Например, в моём родном городе, находящемся на севере Сербии, вы можете войти в храм и в брюках, и без головного убора, но к исповеди и причастию в таком виде вас не допустят, даже если батюшка хорошо знает вас и степень вашей воцерковлённости. У меня был случай, когда я приехала из России, и было очень холодно. Я была в длинном пальто, но под ним были джинсы. На мне был платок, и в храме батюшка, который меня знает, посмотрел внимательно и говорит: «Живёшь ты недалеко…» И я поняла, что придётся мне быстро вернуться, переодеться — и снова в храм.

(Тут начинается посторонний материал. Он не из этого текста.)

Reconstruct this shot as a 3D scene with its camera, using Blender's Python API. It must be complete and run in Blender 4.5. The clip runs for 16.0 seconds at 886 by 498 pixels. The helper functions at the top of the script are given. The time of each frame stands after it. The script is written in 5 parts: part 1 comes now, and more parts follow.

В Черногории такого быть не может, там либеральнее, чем в Сербии.
— А нет ли такого движения с мыслью, что внешняя форма воспитывает внутреннего человека? Я говорю сейчас даже не о джинсах, юбках и платочках, а о каких-то более серьёзных вещах — о воздержании, хождении в храм.
— Есть, конечно. Мне кажется, со временем, когда человек уже имеет опыт пребывания в храме, он постепенно начинает сам, без принуждения делать многое так, как это предписано в Православии. Я знаю это по себе и по многим своим знакомым. Ведь в Церковь хожу не с детства, хоть и родилась в православной семье.
— Когда Вы пришли в храм?
— Когда я училась на третьем курсе, у меня погиб дядя. Именно тогда я ощутила, что без веры мы ничто, без веры всё бессмысленно в земной жизни. Сейчас мне 40, и двадцати лет моей жизни наполнены настоящим, подлинным смыслом.
Все мы рождаемся чистыми божьими существами, потом что-то происходит с нами, не всегда хорошее. Но смысл жизни именно в вере, искренней, детской, настоящей. Всегда надо надеяться, что человек, как бы его не меняла жизнь, не оставит свою веру.